## [Directive]
Copy the data exactly from the line that contains "Continue the Blender" through the line that contains "0.0325), Matrix.Translation((-6.76, 6.12, 1.205))", keeping both end lines and leaving out everything else.

--- start ---

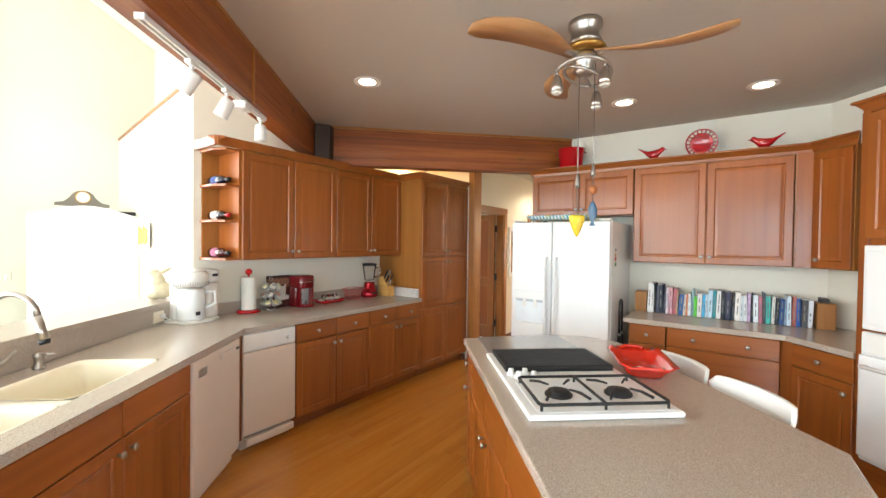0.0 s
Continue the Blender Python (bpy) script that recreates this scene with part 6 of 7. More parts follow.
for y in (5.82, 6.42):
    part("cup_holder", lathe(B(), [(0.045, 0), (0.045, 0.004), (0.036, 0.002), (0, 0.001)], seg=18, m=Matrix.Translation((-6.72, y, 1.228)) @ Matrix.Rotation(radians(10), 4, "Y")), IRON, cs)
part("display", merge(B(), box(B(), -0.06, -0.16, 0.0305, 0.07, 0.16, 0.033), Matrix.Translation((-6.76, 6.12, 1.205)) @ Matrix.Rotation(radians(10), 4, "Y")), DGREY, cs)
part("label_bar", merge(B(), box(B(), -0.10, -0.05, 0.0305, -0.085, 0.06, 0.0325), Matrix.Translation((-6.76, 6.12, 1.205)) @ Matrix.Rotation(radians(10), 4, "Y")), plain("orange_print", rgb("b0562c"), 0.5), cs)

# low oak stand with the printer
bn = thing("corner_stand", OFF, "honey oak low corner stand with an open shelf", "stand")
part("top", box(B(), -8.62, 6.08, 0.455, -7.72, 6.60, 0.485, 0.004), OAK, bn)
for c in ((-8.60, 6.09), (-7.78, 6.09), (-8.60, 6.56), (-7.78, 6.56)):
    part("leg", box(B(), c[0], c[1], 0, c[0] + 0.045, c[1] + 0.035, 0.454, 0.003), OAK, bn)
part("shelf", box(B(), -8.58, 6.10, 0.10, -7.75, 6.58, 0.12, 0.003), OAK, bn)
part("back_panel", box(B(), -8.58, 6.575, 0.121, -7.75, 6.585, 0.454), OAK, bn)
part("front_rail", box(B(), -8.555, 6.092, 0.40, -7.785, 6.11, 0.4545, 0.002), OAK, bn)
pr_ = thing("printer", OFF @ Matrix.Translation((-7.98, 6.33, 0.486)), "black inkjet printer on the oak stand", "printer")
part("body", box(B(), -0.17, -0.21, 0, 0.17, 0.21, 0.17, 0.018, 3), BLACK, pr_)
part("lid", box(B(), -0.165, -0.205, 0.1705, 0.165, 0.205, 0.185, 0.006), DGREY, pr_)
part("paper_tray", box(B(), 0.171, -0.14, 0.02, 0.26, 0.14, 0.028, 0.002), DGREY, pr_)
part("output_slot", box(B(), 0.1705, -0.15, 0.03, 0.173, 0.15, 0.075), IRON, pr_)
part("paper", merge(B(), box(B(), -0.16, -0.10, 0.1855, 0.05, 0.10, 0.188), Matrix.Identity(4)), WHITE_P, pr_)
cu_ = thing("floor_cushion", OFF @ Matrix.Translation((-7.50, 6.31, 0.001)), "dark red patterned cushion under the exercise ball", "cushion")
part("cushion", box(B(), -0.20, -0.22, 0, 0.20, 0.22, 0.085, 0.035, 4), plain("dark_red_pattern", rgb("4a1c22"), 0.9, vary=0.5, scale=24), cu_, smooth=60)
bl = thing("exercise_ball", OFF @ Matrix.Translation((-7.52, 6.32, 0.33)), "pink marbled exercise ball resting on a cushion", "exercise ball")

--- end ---

## [Output of the exercise]
Continue the Blender Python (bpy) script that recreates this scene with part 6 of 7. More parts follow.
for y in (5.82, 6.42):
    part("cup_holder", lathe(B(), [(0.045, 0), (0.045, 0.004), (0.036, 0.002), (0, 0.001)], seg=18, m=Matrix.Translation((-6.72, y, 1.228)) @ Matrix.Rotation(radians(10), 4, "Y")), IRON, cs)
part("display", merge(B(), box(B(), -0.06, -0.16, 0.0305, 0.07, 0.16, 0.033), Matrix.Translation((-6.76, 6.12, 1.205)) @ Matrix.Rotation(radians(10), 4, "Y")), DGREY, cs)
part("label_bar", merge(B(), box(B(), -0.10, -0.05, 0.0305, -0.085, 0.06, 0.0325), Matrix.Translation((-6.76, 6.12, 1.205)) @ Matrix.Rotation(radians(10), 4, "Y")), plain("orange_print", rgb("b0562c"), 0.5), cs)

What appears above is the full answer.